In this piece of installation art on the grassy area just outside the Vancouver Art Gallery the public are encouraged to apply their own pre-chewed gum, meaning that on a sunny day as well as being covered in gum, it’s also alive with bees and wasps, but on the plus side the brightly-coloured gum tends to smell very fruity.

Copeland is one of those famous people who turn out to be Canadian (in this case, from Vancouver) but whom I would have just assumed were American if I hadn’t moved to Canada and been forced to pay an undue amount of attention to who is and is not Canadian.

I constantly feel like I should apologise for this ignorant misconception, because it must be even more annoying than Canadians asking me if I’m Australian, which I find deeply insulting, especially when my boyfriend does it. Again.

6. Secret Watering Hole – Seeing The Seaplanes land at The Flying Beaver Pub

Harbour Air planes landing on the Fraser River. Kudos to friend and blogger Erica Hrgreave for introducing me to this gem.

Harbour Air planes landing on the Fraser River. Kudos to friend and blogger Erica Hrgreave for introducing me to this gem.

If I went to a pub in London the view would more often than not be of a smelly alleyway and the scent one of exhaust fumes and stale pork scratchings. I’m not saying there aren’t plenty of dirty watering holes around BC, or  indeed that I’m not acquainted with them but my favourite secret spot for a beer is the Flying Beaver where the view is one of seaplanes landing gently on the water, and the scent is one of fresh air, and hearty food.

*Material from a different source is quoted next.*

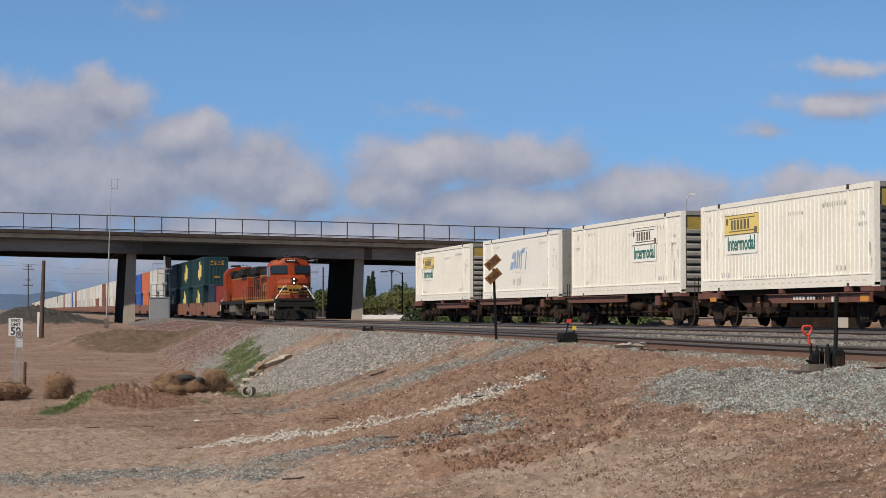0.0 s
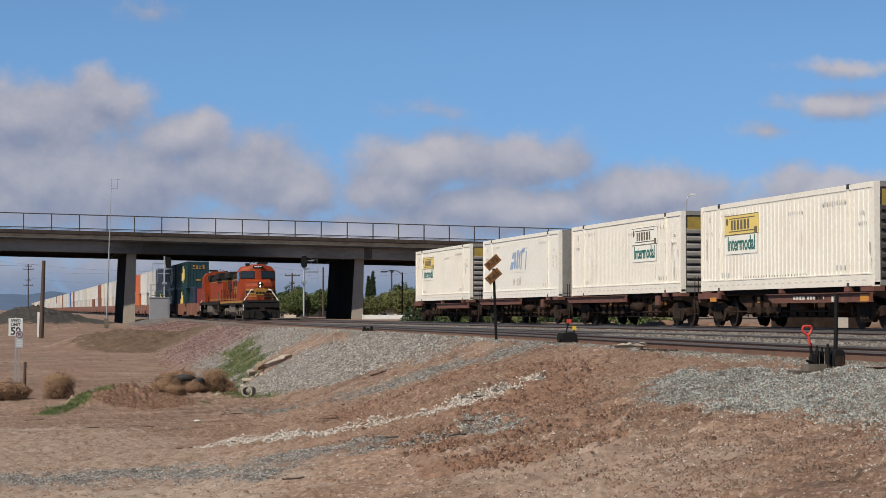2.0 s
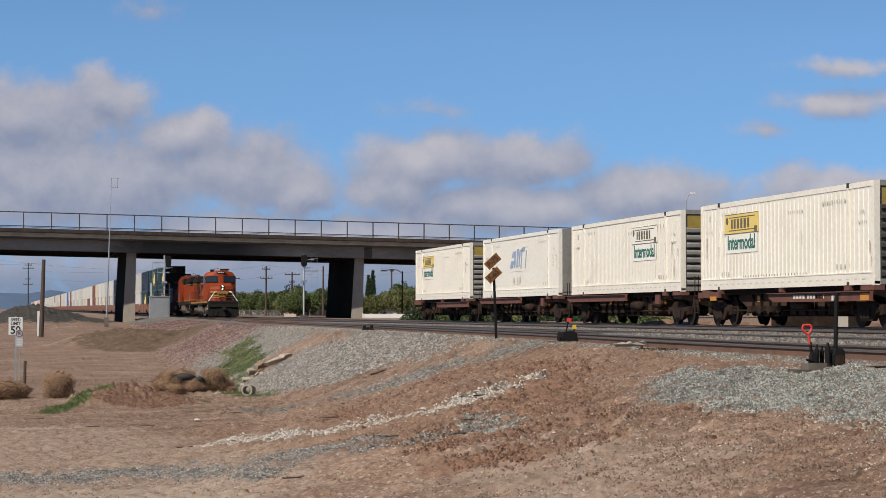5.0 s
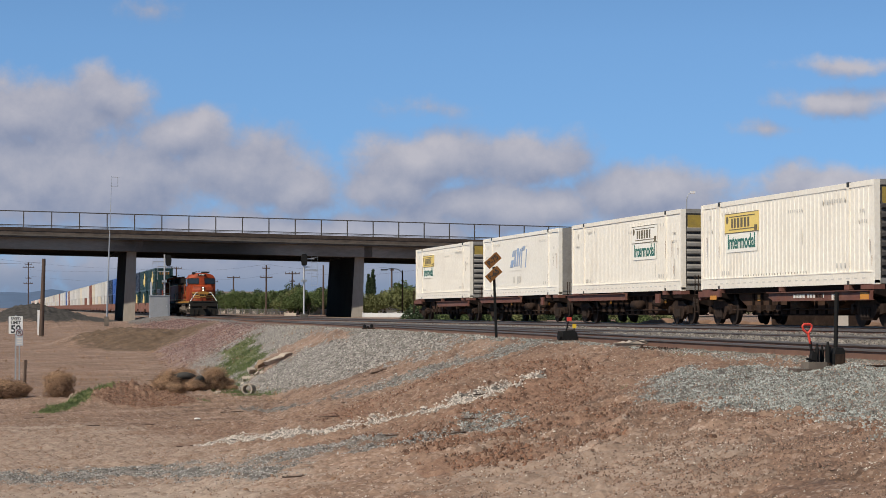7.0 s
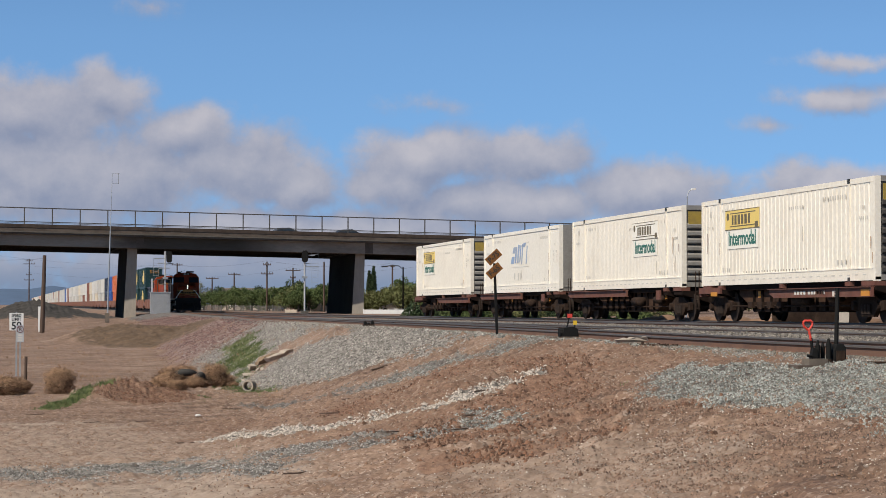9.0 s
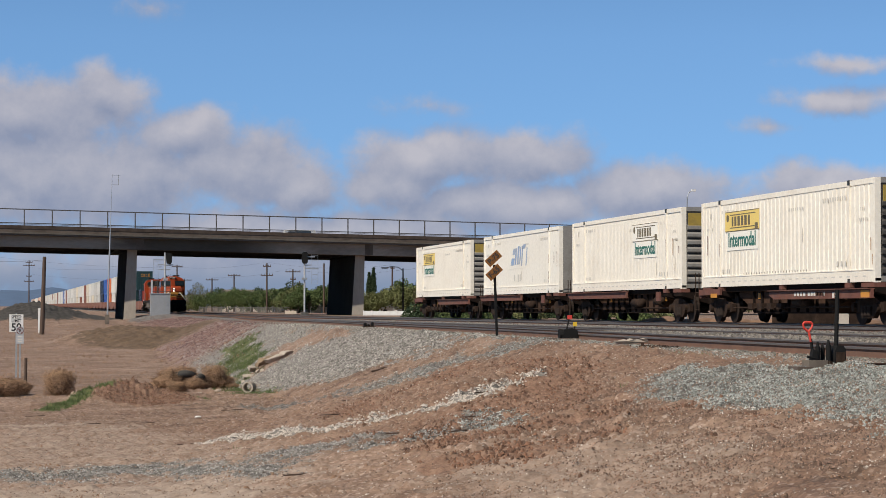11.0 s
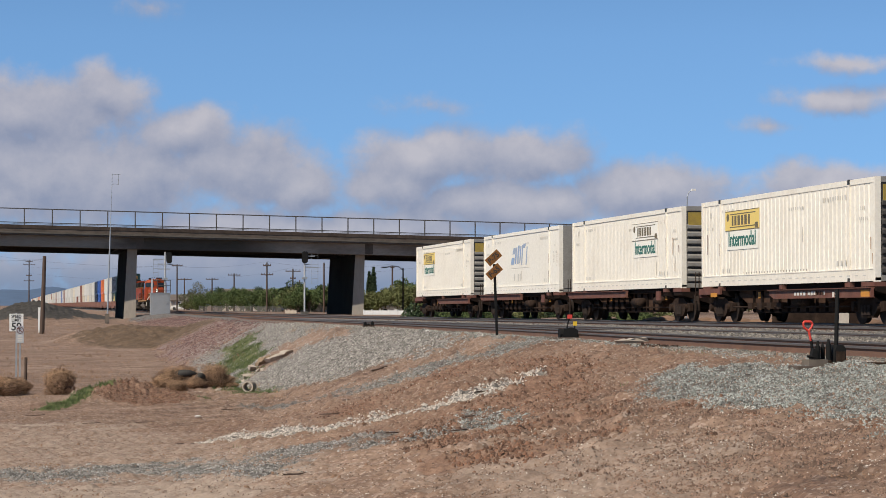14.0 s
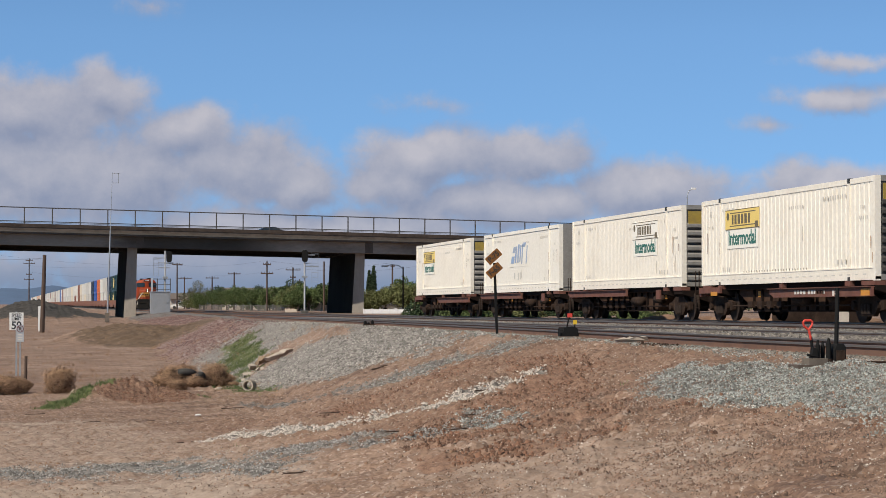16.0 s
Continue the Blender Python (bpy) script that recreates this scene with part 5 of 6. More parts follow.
def motions():
    for ob, y0, *more in MOVING:
        rise, turn = (*more, 0, 0)[:2]
        walk(ob, [(t, pose(TRACK1, y0 + SPEED * t, rise + float(grade(y0 + SPEED * t + 8)), 0, 0, turn)) for t in (0, 4, 8, 12, 16)])
    for ob, d, rows in ROAD_CARS:
        back = 180 if rows[0][1] > rows[-1][1] else 0
        turn = math.degrees(math.atan2(ALONG.y, ALONG.x)) + back
        walk(ob, [(t, pose(*across(s, d), deck_z(s) + 1.45, 0, 0, turn)) for t, s in rows])


# ---- railway signals, cabinet and masts ----
M["mast_white"] = material("mast_white", (0.46, 0.465, 0.47), (0.36, 0.365, 0.37), 0.5, 0.1, 3)
M["sign_dull"] = material("sign_dull", (0.42, 0.44, 0.47), (0.33, 0.35, 0.38), 0.6, 0, 4)
M["sign_ring"] = material("sign_ring", (0.16, 0.05, 0.045), None, 0.6)
M["worn_timber"] = material("worn_timber", (0.24, 0.17, 0.11), (0.15, 0.10, 0.065), 0.9, 0, 4, 0.6, 0.4, 20)
M["weed_core"] = material("weed_core", (0.15, 0.085, 0.046), (0.075, 0.043, 0.024), 0.95, 0, 9, 0.8, 1.0, 30)


def on_ground(x, y, sink=0.03):
    return pose(x, y, float(ground_z(x, y)) - sink)


def signal(x, y, height, head_side, label, arms):
    s = thing("railway_signal", label, "railway signal", at=on_ground(x, y))
    part("mast", rod(B(), (0, 0, 0), (0, 0, height), 0.085, 10), "mast_white", s)
    part("base", box(B(), -0.35, 0.35, -0.35, 0.35, 0, 0.35), "concrete", s)
    h = part("head", prism(B(), [(-0.2, -0.66), (-0.34, -0.5), (-0.38, 0.0), (-0.34, 0.5), (-0.2, 0.66), (0.2, 0.66), (0.34, 0.5), (0.38, 0.0), (0.34, -0.5), (0.2, -0.66)], -0.05, 0.1, 1), "signal_black", s, "black signal head with hoods",
             at=pose(head_side, -0.12, height - 0.6) @ Matrix.Diagonal((0.8, 1, 0.86, 1)))
    for z in (0.3, -0.3):
        part("hood", rod(B(), (0, 0.0, z), (0, 0.45, z), 0.17, 12), "signal_black", h)
    part("bracket", box(B(), -0.1, 0.6, -0.06, 0.06, 0.0, 0.1), "galvanised", s, at=pose(0 if head_side > 0 else -0.5, 0, height - 1.35))
    for z, x0, x1 in arms:
        part("crossarm", box(B(), x0, x1, -0.05, 0.05, -0.05, 0.05), "galvanised", s, at=pose(0, 0, z))
    part("collar", box(B(), -0.24, 0.24, -0.24, 0.24, 0, 0.22), "galvanised", s, at=pose(0, 0, height * 0.56))
    return s


sig1 = signal(15.55, 232.5, 6.5, 0.4, "silver signal mast with black head and crossarms beside the main line", [(5.75, -1.2, 0.1), (5.25, -0.7, 0.85), (4.75, -0.65, 0.5)])
bm = B()
for xx in (-1.2, -0.7):
    rod(bm, (xx, 0, 3.9), (xx, 0, 5.75), 0.016, 5)
for k in range(5):
    rod(bm, (-1.2, 0, 4.0 + k * 0.4), (-0.7, 0, 4.0 + k * 0.4), 0.014, 5)
part("side_ladder", bm, "galvanised", sig1)
sig2 = signal(27.85, 216.5, 6.2, 0.02, "silver signal mast with black head and ladder platform", [(4.6, 0.0, 1.4), (5.7, 0.2, 1.0)])
bm = B()
for xx in (0.7, 1.3):
    rod(bm, (xx, 0, 3.0), (xx, 0, 6.0), 0.014, 5)
for k in range(7):
    rod(bm, (0.7, 0, 3.1 + k * 0.45), (1.3, 0, 3.1 + k * 0.45), 0.015, 5)
part("side_ladder", bm, "galvanised", sig2)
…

For this is what we Brits would call a gastro pub (because they have food on the menu that hasn’t just been deep fried) and on top of all that it has – and this bit is important – a gorgeous patio, perfect for soaking up the summer sun.

Smoking fans may also like to know that is a rare breed of pub which allows smoking on the patio, perhaps the reason why Europeans, who like smoking so much that I’ve actually seen them do it at petrol stations, outnumbered North Americans on my last visit.

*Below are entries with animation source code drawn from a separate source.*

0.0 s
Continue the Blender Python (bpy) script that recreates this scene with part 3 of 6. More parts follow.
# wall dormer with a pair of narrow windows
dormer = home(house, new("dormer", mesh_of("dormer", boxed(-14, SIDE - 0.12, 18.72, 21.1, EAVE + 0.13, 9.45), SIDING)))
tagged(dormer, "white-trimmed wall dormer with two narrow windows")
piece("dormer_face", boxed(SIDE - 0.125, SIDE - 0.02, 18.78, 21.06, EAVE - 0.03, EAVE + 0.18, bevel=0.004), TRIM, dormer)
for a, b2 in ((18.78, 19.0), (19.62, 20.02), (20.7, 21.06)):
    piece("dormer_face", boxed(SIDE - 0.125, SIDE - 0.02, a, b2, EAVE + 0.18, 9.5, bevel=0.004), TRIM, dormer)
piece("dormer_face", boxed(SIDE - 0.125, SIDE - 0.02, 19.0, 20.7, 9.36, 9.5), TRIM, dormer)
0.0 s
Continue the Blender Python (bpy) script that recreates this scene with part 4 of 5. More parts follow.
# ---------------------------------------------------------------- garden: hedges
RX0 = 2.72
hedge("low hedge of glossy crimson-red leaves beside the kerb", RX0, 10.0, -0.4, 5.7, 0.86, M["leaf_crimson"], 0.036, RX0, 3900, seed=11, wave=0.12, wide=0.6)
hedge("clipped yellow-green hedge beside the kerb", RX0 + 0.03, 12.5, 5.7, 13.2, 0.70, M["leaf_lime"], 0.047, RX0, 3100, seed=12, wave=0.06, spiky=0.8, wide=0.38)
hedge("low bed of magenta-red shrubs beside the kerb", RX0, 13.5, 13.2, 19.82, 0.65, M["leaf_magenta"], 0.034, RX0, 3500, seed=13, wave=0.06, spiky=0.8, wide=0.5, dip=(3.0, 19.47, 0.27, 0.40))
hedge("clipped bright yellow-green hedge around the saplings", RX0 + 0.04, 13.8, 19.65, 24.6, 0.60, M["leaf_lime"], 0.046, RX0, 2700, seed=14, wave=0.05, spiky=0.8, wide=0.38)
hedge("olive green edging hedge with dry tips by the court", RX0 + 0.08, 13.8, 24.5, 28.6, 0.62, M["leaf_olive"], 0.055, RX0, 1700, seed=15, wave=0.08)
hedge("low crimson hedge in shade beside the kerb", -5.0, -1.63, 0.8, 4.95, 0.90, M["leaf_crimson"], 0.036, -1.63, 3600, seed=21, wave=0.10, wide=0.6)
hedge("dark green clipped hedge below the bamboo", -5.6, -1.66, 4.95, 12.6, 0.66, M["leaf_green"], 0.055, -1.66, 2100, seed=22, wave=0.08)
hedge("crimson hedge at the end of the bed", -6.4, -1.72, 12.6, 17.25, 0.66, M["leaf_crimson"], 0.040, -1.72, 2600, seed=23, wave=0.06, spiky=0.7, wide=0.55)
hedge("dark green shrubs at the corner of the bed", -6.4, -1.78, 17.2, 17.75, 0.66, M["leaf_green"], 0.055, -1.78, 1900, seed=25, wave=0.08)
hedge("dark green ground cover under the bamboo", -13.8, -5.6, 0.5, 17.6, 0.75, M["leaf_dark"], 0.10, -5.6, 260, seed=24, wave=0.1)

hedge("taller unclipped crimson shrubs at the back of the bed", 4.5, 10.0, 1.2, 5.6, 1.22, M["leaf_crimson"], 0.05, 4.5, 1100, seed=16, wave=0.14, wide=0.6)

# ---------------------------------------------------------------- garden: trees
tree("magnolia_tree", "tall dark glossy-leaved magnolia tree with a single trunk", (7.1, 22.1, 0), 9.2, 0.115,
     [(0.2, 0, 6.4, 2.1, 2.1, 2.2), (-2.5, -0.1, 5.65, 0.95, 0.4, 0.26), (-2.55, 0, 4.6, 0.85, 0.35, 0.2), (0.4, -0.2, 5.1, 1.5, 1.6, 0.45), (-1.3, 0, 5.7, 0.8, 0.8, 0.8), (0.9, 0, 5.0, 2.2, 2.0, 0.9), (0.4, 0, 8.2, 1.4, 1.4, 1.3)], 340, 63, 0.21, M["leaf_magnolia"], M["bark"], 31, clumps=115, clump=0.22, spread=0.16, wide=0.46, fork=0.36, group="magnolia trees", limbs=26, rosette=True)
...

7. Secret Summer Sunset – White Rock

Sunset at White Rock

Sunset at White Rock

White Rock is small but delightful seaside city in BC which is all sandy beach, salty sea air, fish and chips and ice cream parlours – it has an actual pier too dating back to 1915 which is practically prehistoric around these parts and makes the Brit in me feel right at home.

Usually I just come here to eat the fish & chips at Moby Dicks then like a good North American get in my car and drive home, but this summer I shook things up a bit as I visited with family in tow, leading me to walk the length of the town’s promenade, as well as the 1500 foot pier and scramble about on the giant 486 tonne White Rock that has sat on the beach since the last ice age giving the town it’s name, so I really earned the fish and chips this time.

I also discovered a beautiful rainbow mosaic staircase which I kinda wish I’d known about before I drove halfway across San Francisco to see practically the same thing on my USA road trip last year.